• **What this task involves**: Write out the entire listing below exactly as it appears, minus any pictures.

• **Supplied information**:
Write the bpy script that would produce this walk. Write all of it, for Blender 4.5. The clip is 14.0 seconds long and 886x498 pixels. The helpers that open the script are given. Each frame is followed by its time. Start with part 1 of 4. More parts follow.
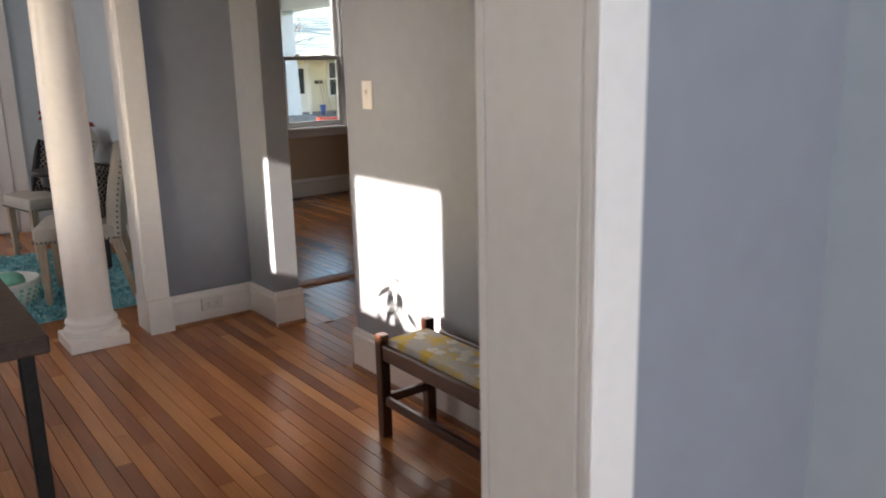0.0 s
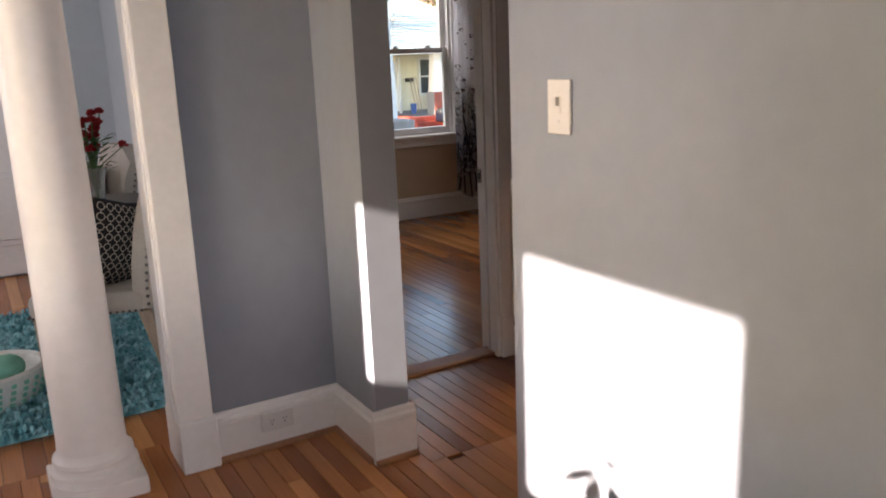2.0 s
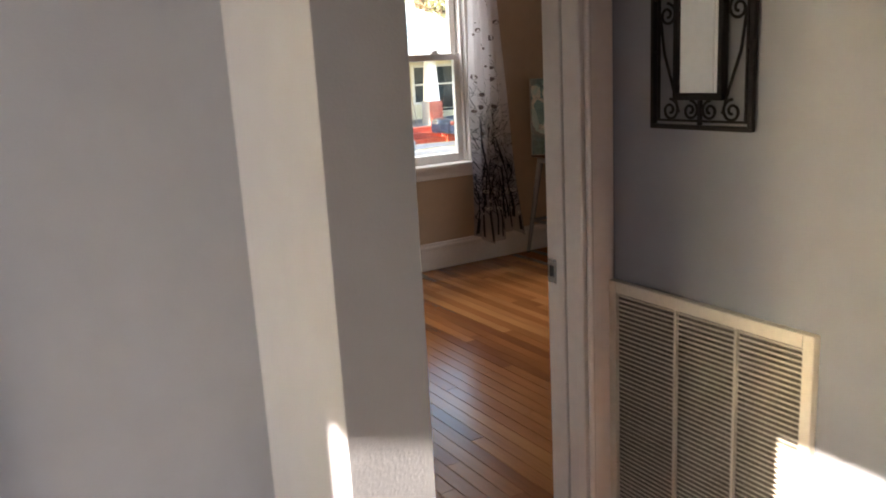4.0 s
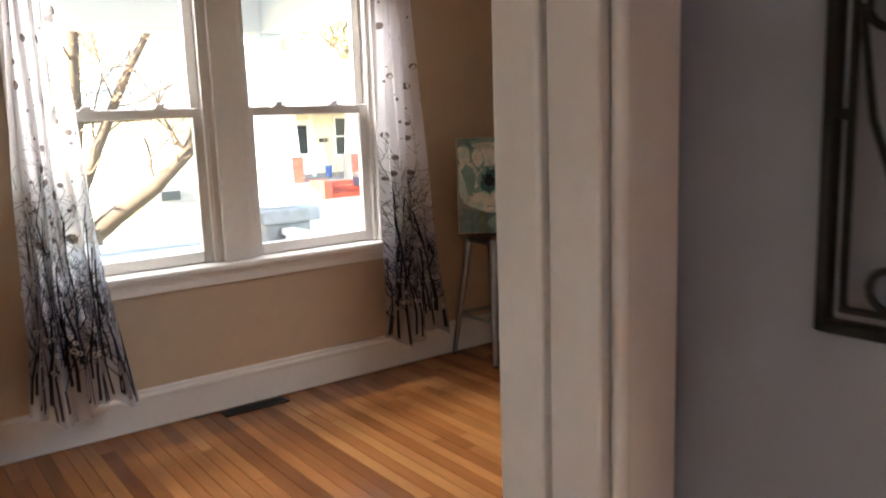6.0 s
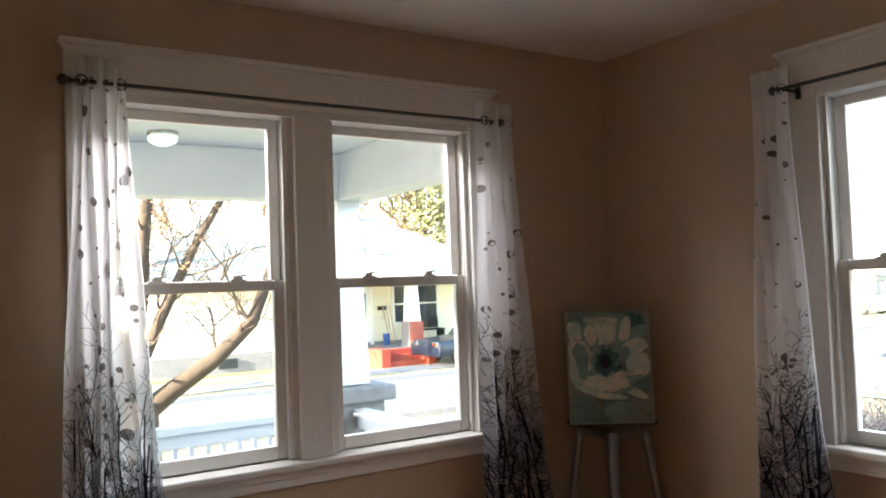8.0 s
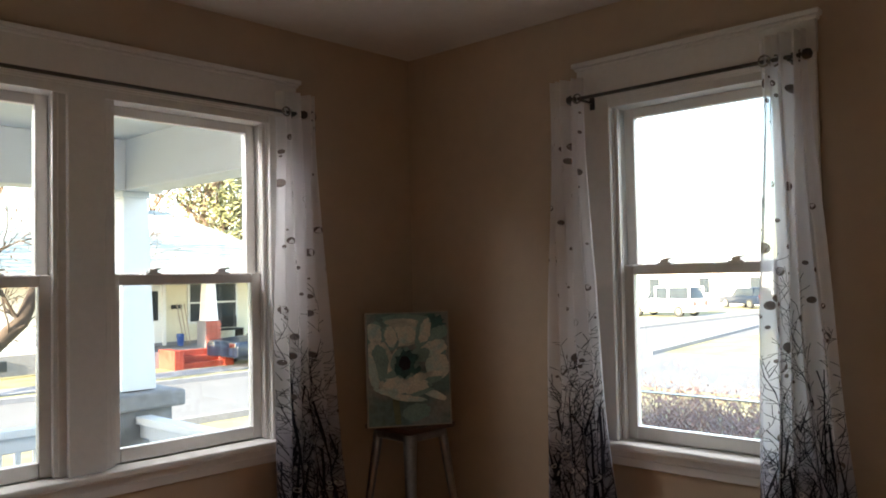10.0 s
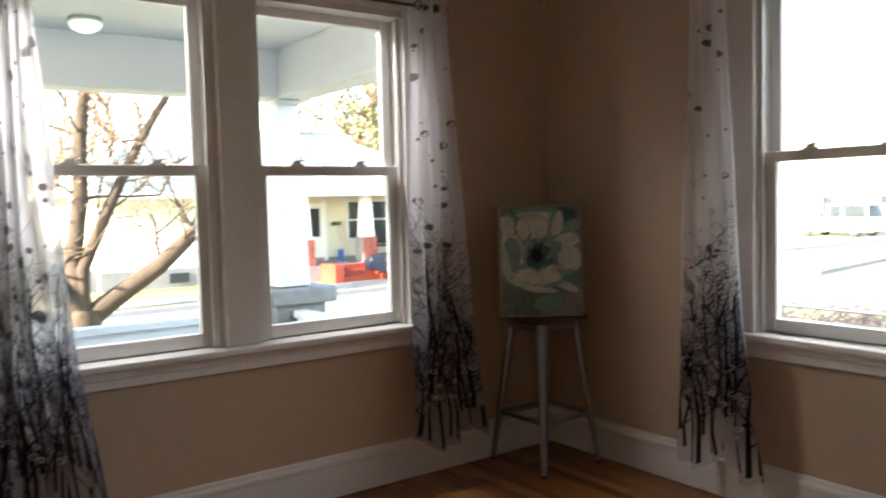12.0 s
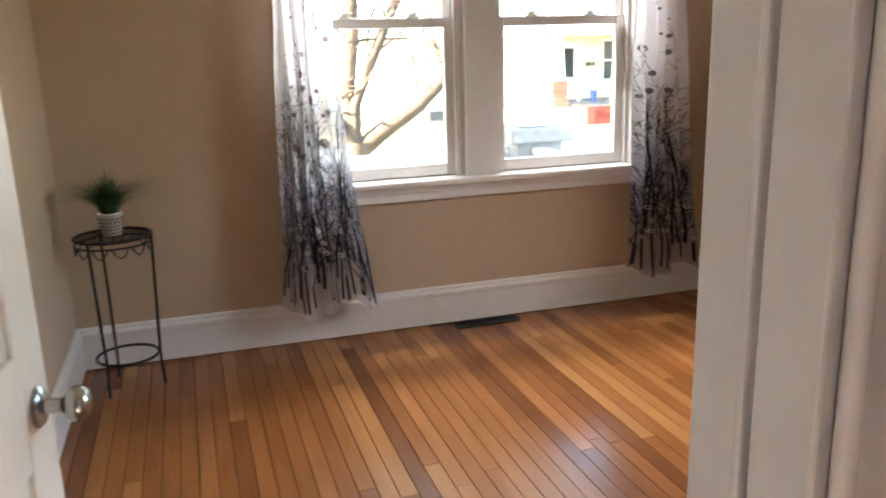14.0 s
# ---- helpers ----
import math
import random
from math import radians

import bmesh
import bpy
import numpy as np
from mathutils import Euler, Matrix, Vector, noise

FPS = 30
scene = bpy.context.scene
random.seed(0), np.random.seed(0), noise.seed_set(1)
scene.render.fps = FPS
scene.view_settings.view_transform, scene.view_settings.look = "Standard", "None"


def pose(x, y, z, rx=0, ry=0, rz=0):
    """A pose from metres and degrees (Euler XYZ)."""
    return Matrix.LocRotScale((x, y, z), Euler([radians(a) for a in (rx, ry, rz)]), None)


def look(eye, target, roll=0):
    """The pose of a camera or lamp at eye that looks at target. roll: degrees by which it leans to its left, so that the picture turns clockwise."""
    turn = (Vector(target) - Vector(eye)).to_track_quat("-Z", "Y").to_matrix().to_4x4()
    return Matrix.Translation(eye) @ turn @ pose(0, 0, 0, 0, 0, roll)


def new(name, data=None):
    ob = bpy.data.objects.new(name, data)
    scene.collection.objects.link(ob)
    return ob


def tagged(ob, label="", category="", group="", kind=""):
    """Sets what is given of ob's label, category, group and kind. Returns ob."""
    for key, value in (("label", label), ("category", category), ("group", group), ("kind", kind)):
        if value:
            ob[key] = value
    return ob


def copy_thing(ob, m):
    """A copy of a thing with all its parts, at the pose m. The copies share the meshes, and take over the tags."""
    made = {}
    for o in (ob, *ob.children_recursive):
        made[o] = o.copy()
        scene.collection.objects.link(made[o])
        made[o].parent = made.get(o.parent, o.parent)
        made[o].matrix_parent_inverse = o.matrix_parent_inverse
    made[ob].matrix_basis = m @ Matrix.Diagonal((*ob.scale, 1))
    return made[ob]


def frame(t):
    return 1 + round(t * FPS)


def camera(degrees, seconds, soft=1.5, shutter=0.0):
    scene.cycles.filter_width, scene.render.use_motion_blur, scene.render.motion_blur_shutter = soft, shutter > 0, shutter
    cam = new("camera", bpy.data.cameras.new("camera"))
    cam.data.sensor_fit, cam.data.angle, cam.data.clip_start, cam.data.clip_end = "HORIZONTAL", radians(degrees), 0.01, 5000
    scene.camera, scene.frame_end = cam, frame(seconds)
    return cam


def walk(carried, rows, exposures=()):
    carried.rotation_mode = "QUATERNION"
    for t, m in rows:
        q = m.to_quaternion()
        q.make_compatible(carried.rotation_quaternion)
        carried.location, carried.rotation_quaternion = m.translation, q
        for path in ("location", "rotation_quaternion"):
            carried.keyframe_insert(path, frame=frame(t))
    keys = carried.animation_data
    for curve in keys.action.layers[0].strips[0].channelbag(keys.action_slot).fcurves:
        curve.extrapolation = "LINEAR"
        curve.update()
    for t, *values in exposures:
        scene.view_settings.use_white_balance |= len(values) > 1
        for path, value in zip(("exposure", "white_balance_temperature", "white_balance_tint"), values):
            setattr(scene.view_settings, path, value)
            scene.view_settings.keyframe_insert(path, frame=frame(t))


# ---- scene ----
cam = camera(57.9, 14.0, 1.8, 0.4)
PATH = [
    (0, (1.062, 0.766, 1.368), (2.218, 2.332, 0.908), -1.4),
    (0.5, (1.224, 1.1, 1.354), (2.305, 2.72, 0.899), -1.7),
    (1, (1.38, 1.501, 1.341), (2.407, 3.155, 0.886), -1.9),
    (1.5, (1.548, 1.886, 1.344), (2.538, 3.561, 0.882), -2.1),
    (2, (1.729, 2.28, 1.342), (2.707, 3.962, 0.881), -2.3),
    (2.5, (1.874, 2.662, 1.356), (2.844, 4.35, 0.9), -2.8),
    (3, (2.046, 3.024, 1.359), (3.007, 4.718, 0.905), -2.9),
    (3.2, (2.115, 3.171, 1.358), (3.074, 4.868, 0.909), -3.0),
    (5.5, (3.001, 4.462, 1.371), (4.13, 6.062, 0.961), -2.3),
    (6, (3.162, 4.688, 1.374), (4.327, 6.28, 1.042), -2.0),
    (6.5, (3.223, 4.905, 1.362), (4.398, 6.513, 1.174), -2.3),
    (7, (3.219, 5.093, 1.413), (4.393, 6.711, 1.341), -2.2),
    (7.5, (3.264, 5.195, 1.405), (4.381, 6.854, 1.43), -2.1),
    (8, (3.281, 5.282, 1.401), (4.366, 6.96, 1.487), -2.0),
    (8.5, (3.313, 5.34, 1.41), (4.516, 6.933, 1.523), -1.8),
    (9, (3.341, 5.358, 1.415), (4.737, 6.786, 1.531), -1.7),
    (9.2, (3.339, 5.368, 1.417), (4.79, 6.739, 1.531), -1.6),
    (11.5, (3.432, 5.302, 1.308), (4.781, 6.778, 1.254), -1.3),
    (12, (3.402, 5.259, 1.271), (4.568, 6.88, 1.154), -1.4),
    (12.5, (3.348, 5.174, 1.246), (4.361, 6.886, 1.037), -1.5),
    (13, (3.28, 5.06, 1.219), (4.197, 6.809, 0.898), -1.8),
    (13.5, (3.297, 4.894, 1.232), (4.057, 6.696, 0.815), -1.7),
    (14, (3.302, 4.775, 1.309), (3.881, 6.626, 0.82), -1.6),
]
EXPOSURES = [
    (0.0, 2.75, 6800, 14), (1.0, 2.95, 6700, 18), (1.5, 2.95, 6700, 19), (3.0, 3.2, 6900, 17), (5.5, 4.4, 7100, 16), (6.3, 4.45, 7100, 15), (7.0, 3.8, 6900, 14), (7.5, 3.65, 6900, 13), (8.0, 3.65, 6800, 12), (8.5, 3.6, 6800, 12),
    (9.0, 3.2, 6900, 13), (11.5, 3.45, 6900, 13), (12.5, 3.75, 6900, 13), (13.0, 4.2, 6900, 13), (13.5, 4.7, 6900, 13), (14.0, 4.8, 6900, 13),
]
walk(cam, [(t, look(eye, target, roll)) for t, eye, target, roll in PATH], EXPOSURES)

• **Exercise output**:
Write the bpy script that would produce this walk. Write all of it, for Blender 4.5. The clip is 14.0 seconds long and 886x498 pixels. The helpers that open the script are given. Each frame is followed by its time. Start with part 1 of 4. More parts follow.
0.0 s
2.0 s
4.0 s
6.0 s
8.0 s
10.0 s
12.0 s
14.0 s
# ---- helpers ----
import math
import random
from math import radians

import bmesh
import bpy
import numpy as np
from mathutils import Euler, Matrix, Vector, noise

FPS = 30
scene = bpy.context.scene
random.seed(0), np.random.seed(0), noise.seed_set(1)
scene.render.fps = FPS
scene.view_settings.view_transform, scene.view_settings.look = "Standard", "None"


def pose(x, y, z, rx=0, ry=0, rz=0):
    """A pose from metres and degrees (Euler XYZ)."""
    return Matrix.LocRotScale((x, y, z), Euler([radians(a) for a in (rx, ry, rz)]), None)


def look(eye, target, roll=0):
    """The pose of a camera or lamp at eye that looks at target. roll: degrees by which it leans to its left, so that the picture turns clockwise."""
    turn = (Vector(target) - Vector(eye)).to_track_quat("-Z", "Y").to_matrix().to_4x4()
    return Matrix.Translation(eye) @ turn @ pose(0, 0, 0, 0, 0, roll)


def new(name, data=None):
    ob = bpy.data.objects.new(name, data)
    scene.collection.objects.link(ob)
    return ob


def tagged(ob, label="", category="", group="", kind=""):
    """Sets what is given of ob's label, category, group and kind. Returns ob."""
    for key, value in (("label", label), ("category", category), ("group", group), ("kind", kind)):
        if value:
            ob[key] = value
    return ob


def copy_thing(ob, m):
    """A copy of a thing with all its parts, at the pose m. The copies share the meshes, and take over the tags."""
    made = {}
    for o in (ob, *ob.children_recursive):
        made[o] = o.copy()
        scene.collection.objects.link(made[o])
        made[o].parent = made.get(o.parent, o.parent)
        made[o].matrix_parent_inverse = o.matrix_parent_inverse
    made[ob].matrix_basis = m @ Matrix.Diagonal((*ob.scale, 1))
    return made[ob]


def frame(t):
    return 1 + round(t * FPS)


def camera(degrees, seconds, soft=1.5, shutter=0.0):
    scene.cycles.filter_width, scene.render.use_motion_blur, scene.render.motion_blur_shutter = soft, shutter > 0, shutter
    cam = new("camera", bpy.data.cameras.new("camera"))
    cam.data.sensor_fit, cam.data.angle, cam.data.clip_start, cam.data.clip_end = "HORIZONTAL", radians(degrees), 0.01, 5000
    scene.camera, scene.frame_end = cam, frame(seconds)
    return cam


def walk(carried, rows, exposures=()):
    carried.rotation_mode = "QUATERNION"
    for t, m in rows:
        q = m.to_quaternion()
        q.make_compatible(carried.rotation_quaternion)
        carried.location, carried.rotation_quaternion = m.translation, q
        for path in ("location", "rotation_quaternion"):
            carried.keyframe_insert(path, frame=frame(t))
    keys = carried.animation_data
    for curve in keys.action.layers[0].strips[0].channelbag(keys.action_slot).fcurves:
        curve.extrapolation = "LINEAR"
        curve.update()
    for t, *values in exposures:
        scene.view_settings.use_white_balance |= len(values) > 1
        for path, value in zip(("exposure", "white_balance_temperature", "white_balance_tint"), values):
            setattr(scene.view_settings, path, value)
            scene.view_settings.keyframe_insert(path, frame=frame(t))


# ---- scene ----
cam = camera(57.9, 14.0, 1.8, 0.4)
PATH = [
    (0, (1.062, 0.766, 1.368), (2.218, 2.332, 0.908), -1.4),
    (0.5, (1.224, 1.1, 1.354), (2.305, 2.72, 0.899), -1.7),
    (1, (1.38, 1.501, 1.341), (2.407, 3.155, 0.886), -1.9),
    (1.5, (1.548, 1.886, 1.344), (2.538, 3.561, 0.882), -2.1),
    (2, (1.729, 2.28, 1.342), (2.707, 3.962, 0.881), -2.3),
    (2.5, (1.874, 2.662, 1.356), (2.844, 4.35, 0.9), -2.8),
    (3, (2.046, 3.024, 1.359), (3.007, 4.718, 0.905), -2.9),
    (3.2, (2.115, 3.171, 1.358), (3.074, 4.868, 0.909), -3.0),
    (5.5, (3.001, 4.462, 1.371), (4.13, 6.062, 0.961), -2.3),
    (6, (3.162, 4.688, 1.374), (4.327, 6.28, 1.042), -2.0),
    (6.5, (3.223, 4.905, 1.362), (4.398, 6.513, 1.174), -2.3),
    (7, (3.219, 5.093, 1.413), (4.393, 6.711, 1.341), -2.2),
    (7.5, (3.264, 5.195, 1.405), (4.381, 6.854, 1.43), -2.1),
    (8, (3.281, 5.282, 1.401), (4.366, 6.96, 1.487), -2.0),
    (8.5, (3.313, 5.34, 1.41), (4.516, 6.933, 1.523), -1.8),
    (9, (3.341, 5.358, 1.415), (4.737, 6.786, 1.531), -1.7),
    (9.2, (3.339, 5.368, 1.417), (4.79, 6.739, 1.531), -1.6),
    (11.5, (3.432, 5.302, 1.308), (4.781, 6.778, 1.254), -1.3),
    (12, (3.402, 5.259, 1.271), (4.568, 6.88, 1.154), -1.4),
    (12.5, (3.348, 5.174, 1.246), (4.361, 6.886, 1.037), -1.5),
    (13, (3.28, 5.06, 1.219), (4.197, 6.809, 0.898), -1.8),
    (13.5, (3.297, 4.894, 1.232), (4.057, 6.696, 0.815), -1.7),
    (14, (3.302, 4.775, 1.309), (3.881, 6.626, 0.82), -1.6),
]
EXPOSURES = [
    (0.0, 2.75, 6800, 14), (1.0, 2.95, 6700, 18), (1.5, 2.95, 6700, 19), (3.0, 3.2, 6900, 17), (5.5, 4.4, 7100, 16), (6.3, 4.45, 7100, 15), (7.0, 3.8, 6900, 14), (7.5, 3.65, 6900, 13), (8.0, 3.65, 6800, 12), (8.5, 3.6, 6800, 12),
    (9.0, 3.2, 6900, 13), (11.5, 3.45, 6900, 13), (12.5, 3.75, 6900, 13), (13.0, 4.2, 6900, 13), (13.5, 4.7, 6900, 13), (14.0, 4.8, 6900, 13),
]
walk(cam, [(t, look(eye, target, roll)) for t, eye, target, roll in PATH], EXPOSURES)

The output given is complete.